At the summit in Bonn, Airbus Executive Vice President Operations Günter Butschek said the aircraft manufacturer was also investing $2 billion each year in new technologies to improve the eco-efficiency of aviation. “It is clear that the 70% reduction in aircraft emissions and the 75% reduction in noise achieved over the last 40 years are just the beginning,” he added. “Airbus stands firmly – and actively – behind the IATA targets of achieving carbon neutral growth for the industry by 2020 and a 50% reduction in CO2 emissions by 2050.”
Participants in the ‘Bonn Challenge’ summit included the German Federal Environment Minister Dr Norbert Röttgen, his counterparts from India, El Salvador, Norway and Poland, as well as representatives from the WWF, the CBD, the World Bank and the International Union for Conservation of Nature (IUCN). The Council will be facilitated by the World Resources Institute (WRI), a Washington, DC-based environmental think tank, and the IUCN.

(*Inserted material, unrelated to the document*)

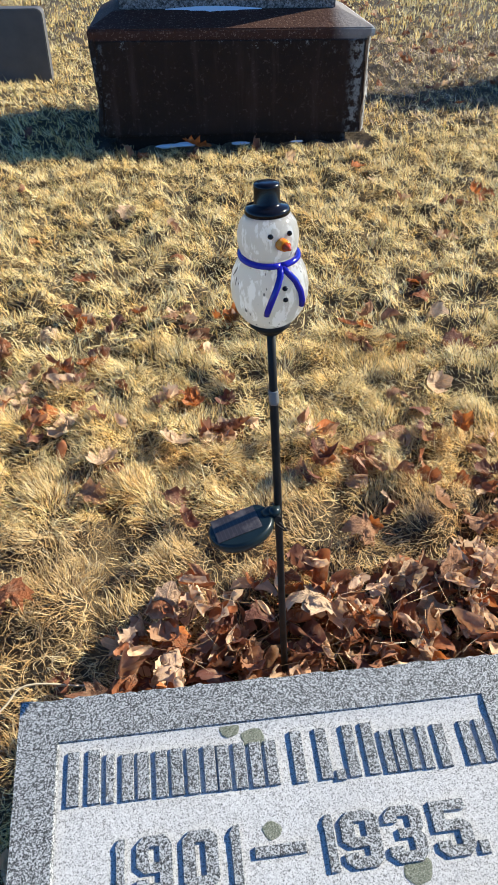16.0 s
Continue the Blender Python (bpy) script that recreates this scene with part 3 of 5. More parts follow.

“Restoring 150 million hectares of degraded lands represents an exciting and largely untapped opportunity to create more jobs and economic growth, while also protecting our climate,” said Göran Persson, who is also a member of WRI’s board of directors. “I am delighted to be announcing this new Council to raise attention and generate action to strengthen our forests, our economies, our climate and our lives. I look forward to working with world leaders, businesses and other colleagues in an effort that will send a strong signal that forest and land restoration must be pursued globally.”
A new assessment carried out by WRI, the South Dakota State University and IUCN on behalf of the Global Partnership on Forest Landscape Restoration has identified that more than 2 billion hectares – an area larger than South America – of the world’s deforested and degraded lands are available for restoration, nearly doubling previous estimates.
Restoring 150 million hectares would be a significant contribution, said WRI, to implementing the CBD’s Target 15 and the UNFCCC REDD-plus agreement. The former calls for the restoration of at least 15% of degraded ecosystems by 2020, with the goal of the latter being to slow, halt and reverse forest cover and carbon loss, including through the enhancement of forest carbon stocks.